§ **EXERCISE AIM**
In the records below, find the line containing "from math import radians" and the line containing "return Matrix.LocRotScale((x, y, z), Euler([radians(a)"; please repeat exactly the lines from one to the other, both included, and nothing more.
- - -
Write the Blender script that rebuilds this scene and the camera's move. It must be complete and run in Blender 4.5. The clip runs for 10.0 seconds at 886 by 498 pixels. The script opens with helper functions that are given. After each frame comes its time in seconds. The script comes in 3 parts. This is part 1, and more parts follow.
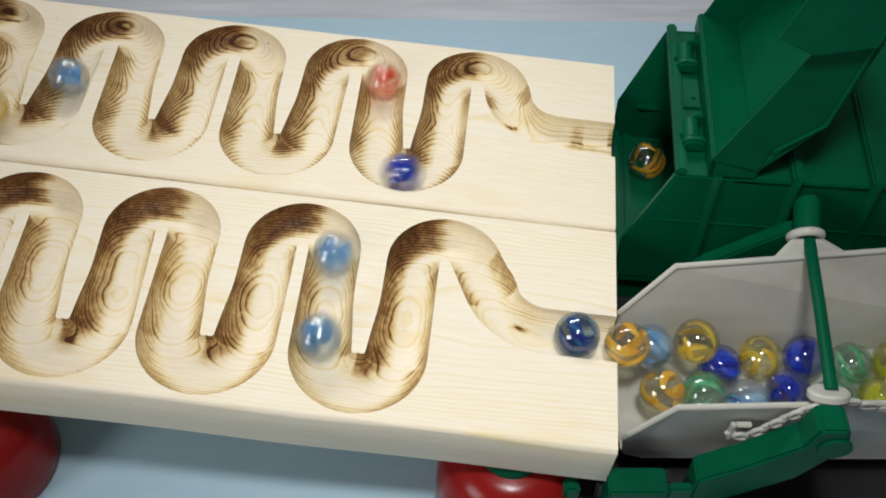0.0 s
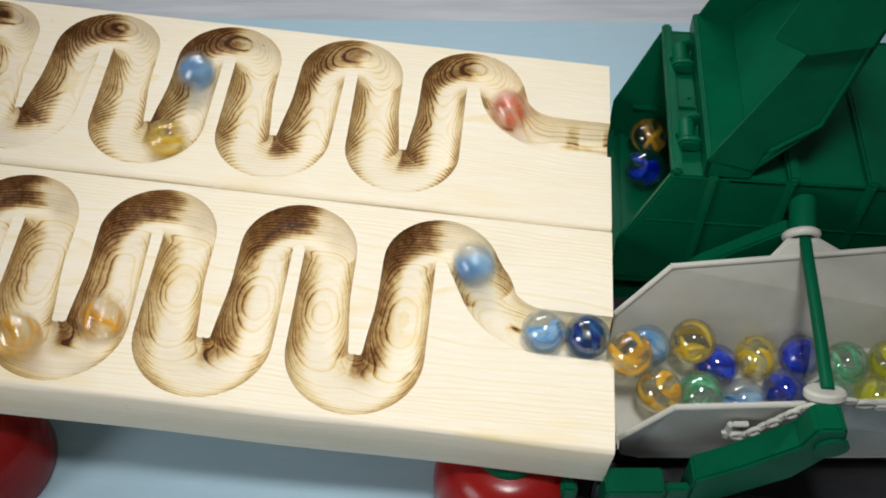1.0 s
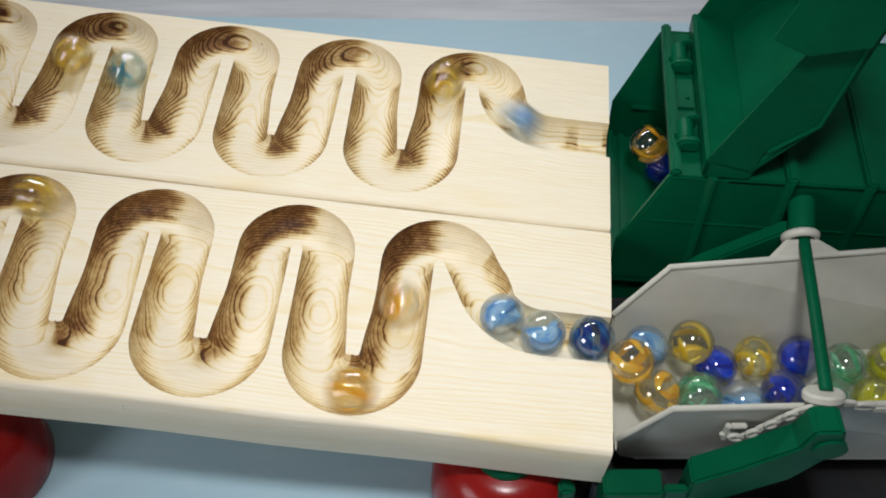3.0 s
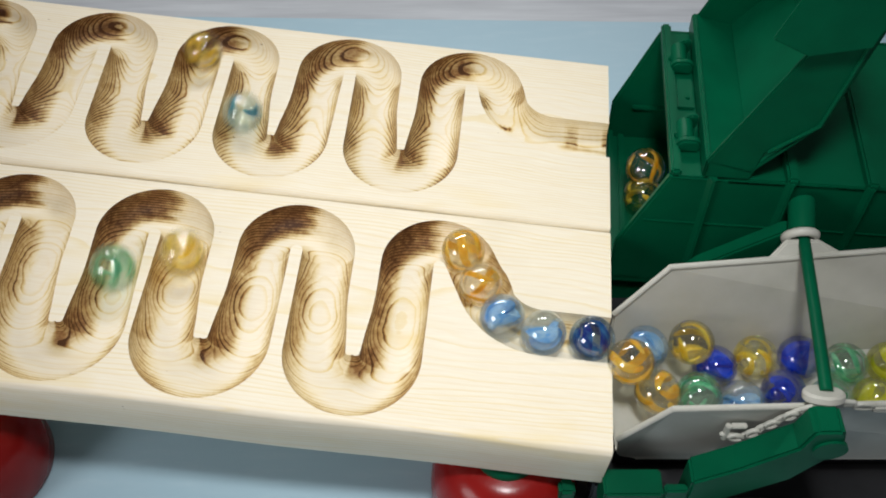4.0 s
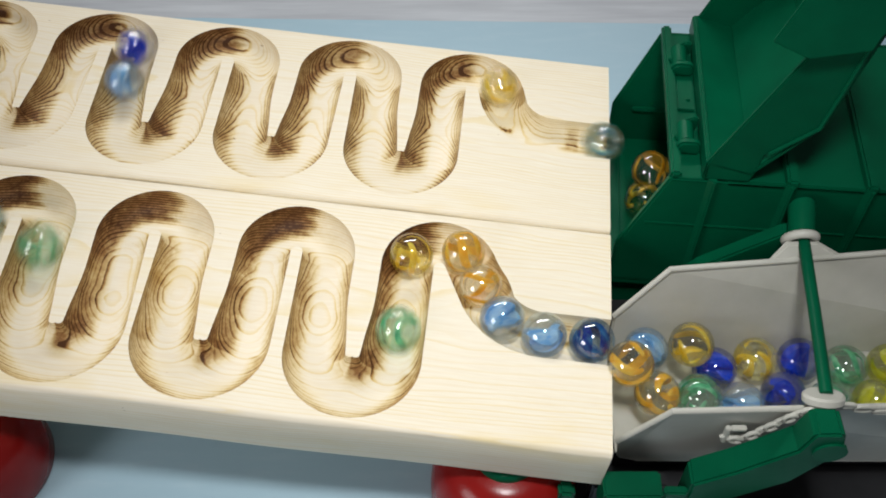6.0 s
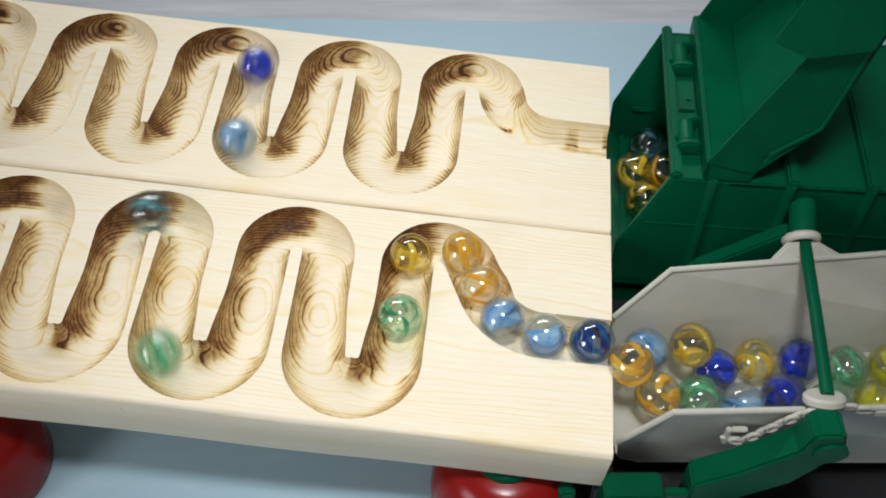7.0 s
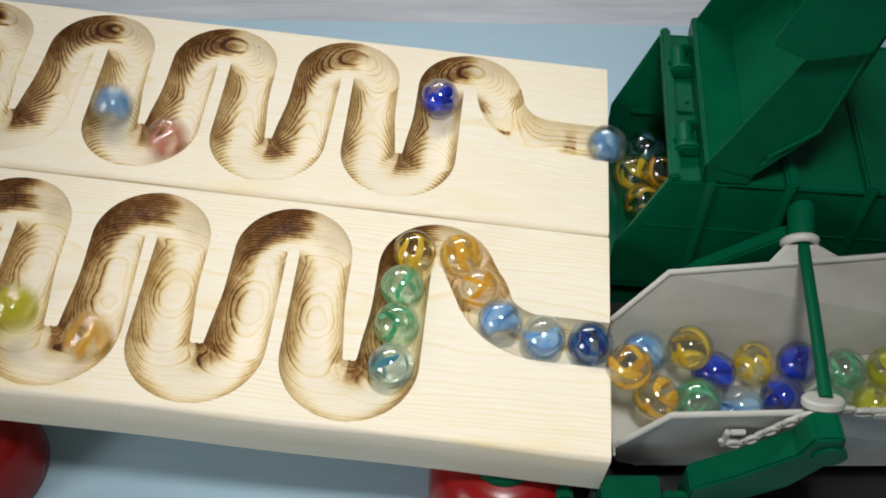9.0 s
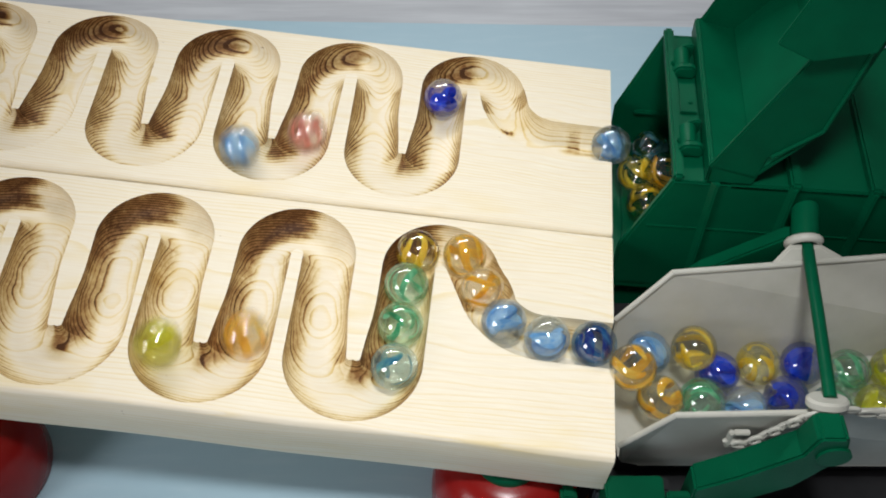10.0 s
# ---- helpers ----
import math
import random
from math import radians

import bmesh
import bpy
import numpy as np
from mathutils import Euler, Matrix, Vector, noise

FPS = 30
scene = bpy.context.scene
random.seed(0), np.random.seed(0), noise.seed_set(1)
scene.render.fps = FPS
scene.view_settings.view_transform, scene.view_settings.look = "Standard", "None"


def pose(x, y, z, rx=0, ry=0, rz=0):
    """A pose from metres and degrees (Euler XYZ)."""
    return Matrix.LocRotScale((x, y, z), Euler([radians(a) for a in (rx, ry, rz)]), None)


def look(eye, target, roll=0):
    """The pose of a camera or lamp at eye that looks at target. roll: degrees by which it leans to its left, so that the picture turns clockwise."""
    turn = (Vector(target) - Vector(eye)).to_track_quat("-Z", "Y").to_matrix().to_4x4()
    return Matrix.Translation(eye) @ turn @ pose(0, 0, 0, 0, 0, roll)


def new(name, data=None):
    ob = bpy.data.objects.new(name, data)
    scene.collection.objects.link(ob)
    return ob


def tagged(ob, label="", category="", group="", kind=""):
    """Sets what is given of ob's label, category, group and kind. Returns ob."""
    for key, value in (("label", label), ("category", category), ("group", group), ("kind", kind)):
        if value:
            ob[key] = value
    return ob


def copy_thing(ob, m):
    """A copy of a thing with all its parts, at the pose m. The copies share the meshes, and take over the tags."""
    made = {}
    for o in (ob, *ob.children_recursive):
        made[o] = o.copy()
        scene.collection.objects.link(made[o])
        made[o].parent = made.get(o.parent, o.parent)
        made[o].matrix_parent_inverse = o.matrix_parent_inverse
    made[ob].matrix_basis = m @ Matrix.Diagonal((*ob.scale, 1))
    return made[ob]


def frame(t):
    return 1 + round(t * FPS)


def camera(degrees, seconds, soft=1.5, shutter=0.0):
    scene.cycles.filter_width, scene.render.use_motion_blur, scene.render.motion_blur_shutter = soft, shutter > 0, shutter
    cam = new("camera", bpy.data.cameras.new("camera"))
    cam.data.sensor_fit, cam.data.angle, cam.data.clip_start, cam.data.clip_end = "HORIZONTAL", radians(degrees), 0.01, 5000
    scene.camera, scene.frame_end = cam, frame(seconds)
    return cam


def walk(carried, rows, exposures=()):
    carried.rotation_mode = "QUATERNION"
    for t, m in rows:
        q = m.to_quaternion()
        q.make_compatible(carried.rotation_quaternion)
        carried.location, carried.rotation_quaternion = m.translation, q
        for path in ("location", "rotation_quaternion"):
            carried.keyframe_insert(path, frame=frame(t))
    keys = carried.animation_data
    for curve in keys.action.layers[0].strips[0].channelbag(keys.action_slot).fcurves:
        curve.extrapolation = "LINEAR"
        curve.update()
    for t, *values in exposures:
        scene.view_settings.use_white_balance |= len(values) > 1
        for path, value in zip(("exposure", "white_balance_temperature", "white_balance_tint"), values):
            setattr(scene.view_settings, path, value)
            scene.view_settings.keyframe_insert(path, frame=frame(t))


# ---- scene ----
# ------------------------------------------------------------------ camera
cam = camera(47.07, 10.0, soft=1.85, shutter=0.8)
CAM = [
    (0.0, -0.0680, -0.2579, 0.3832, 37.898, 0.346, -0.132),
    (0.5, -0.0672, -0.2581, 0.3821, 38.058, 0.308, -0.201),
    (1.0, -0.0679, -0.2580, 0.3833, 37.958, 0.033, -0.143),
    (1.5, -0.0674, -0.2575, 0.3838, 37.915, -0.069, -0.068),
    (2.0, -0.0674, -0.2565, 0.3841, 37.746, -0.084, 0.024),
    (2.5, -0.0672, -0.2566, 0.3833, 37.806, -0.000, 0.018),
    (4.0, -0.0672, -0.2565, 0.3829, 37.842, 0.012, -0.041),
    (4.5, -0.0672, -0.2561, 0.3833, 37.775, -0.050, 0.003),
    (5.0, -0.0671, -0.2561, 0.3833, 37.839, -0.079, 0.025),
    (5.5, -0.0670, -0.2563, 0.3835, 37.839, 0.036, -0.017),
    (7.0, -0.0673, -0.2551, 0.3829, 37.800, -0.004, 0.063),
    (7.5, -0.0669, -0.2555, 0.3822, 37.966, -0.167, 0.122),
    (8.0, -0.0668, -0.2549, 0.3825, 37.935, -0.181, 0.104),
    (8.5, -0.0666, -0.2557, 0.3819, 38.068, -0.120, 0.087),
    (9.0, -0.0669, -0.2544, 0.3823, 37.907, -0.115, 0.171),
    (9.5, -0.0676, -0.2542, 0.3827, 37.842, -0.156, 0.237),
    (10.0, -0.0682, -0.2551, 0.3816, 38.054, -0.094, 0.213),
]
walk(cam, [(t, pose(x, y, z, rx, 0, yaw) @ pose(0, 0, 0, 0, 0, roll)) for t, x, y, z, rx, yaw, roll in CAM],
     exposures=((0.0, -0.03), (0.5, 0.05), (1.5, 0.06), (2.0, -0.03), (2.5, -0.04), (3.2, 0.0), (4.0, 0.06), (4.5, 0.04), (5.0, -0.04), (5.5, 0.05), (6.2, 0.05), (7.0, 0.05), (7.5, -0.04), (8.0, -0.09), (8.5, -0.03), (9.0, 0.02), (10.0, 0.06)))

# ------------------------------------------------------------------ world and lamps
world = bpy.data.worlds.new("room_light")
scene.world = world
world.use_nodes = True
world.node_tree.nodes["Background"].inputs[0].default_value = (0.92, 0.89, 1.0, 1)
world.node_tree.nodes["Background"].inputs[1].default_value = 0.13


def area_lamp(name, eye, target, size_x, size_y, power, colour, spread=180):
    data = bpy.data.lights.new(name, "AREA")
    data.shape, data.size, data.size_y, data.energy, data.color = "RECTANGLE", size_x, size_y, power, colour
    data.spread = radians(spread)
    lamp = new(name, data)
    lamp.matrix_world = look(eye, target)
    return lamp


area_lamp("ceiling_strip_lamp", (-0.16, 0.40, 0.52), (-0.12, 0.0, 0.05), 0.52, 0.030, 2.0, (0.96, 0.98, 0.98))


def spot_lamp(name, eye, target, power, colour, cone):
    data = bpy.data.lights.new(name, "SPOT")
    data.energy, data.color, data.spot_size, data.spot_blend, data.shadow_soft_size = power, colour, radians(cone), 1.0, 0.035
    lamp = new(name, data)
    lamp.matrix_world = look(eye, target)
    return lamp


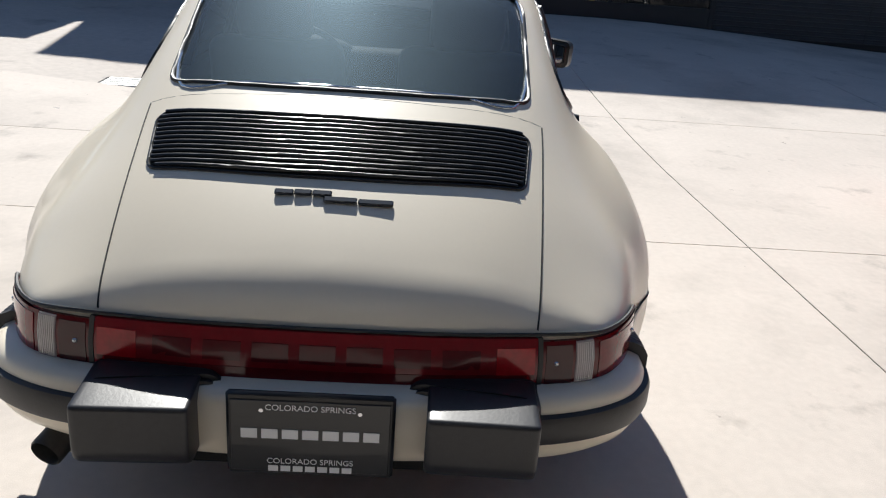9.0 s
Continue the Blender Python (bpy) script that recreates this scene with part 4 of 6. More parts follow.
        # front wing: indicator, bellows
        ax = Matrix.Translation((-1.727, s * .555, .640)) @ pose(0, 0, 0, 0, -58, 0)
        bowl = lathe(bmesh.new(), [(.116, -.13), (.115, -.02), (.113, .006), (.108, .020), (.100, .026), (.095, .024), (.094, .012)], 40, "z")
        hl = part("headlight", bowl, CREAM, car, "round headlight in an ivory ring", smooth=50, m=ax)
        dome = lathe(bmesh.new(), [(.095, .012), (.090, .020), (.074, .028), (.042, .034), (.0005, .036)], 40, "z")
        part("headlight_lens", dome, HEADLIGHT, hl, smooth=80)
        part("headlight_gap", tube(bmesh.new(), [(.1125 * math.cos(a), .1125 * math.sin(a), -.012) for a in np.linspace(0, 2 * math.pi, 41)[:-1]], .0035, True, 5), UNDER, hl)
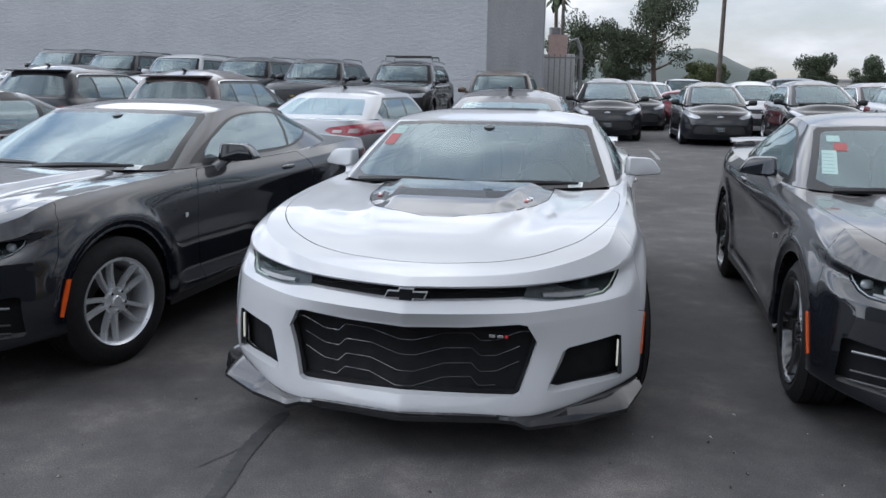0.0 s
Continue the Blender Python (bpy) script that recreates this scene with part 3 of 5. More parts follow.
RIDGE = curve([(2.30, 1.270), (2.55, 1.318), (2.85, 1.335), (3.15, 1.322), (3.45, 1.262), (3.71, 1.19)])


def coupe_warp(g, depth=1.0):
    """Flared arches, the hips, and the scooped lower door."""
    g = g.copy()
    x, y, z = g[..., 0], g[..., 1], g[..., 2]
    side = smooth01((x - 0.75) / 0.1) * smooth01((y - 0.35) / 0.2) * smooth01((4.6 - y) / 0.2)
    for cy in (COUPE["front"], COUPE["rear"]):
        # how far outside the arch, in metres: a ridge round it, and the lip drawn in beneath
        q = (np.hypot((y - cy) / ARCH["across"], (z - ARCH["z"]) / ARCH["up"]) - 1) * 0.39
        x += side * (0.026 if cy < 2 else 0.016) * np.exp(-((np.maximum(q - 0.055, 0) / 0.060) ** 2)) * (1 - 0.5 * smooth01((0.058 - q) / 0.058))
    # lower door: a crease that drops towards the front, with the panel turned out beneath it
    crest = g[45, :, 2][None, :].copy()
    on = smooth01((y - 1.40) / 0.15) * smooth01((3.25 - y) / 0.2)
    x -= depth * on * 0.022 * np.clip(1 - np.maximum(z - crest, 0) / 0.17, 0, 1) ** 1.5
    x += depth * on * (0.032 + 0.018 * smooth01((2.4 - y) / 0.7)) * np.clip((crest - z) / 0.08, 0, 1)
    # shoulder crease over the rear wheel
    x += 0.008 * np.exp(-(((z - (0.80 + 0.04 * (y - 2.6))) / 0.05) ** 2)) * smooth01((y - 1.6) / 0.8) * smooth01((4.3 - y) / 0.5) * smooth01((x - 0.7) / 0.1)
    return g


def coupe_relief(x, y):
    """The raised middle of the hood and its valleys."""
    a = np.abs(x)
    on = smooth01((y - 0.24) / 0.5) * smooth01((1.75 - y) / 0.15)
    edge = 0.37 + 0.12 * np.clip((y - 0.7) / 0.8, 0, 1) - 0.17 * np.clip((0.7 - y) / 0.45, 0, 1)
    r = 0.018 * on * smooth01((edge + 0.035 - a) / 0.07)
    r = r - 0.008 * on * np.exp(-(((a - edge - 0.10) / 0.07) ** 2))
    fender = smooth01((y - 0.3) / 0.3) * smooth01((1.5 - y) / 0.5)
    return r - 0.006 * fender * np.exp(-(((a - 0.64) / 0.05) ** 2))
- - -
§ **WRITTEN SOLUTION**
from math import radians

import bmesh
import bpy
import numpy as np
from mathutils import Euler, Matrix, Vector, noise

FPS = 30
scene = bpy.context.scene
random.seed(0), np.random.seed(0), noise.seed_set(1)
scene.render.fps = FPS
scene.view_settings.view_transform, scene.view_settings.look = "Standard", "None"


def pose(x, y, z, rx=0, ry=0, rz=0):
    """A pose from metres and degrees (Euler XYZ)."""
    return Matrix.LocRotScale((x, y, z), Euler([radians(a) for a in (rx, ry, rz)]), None)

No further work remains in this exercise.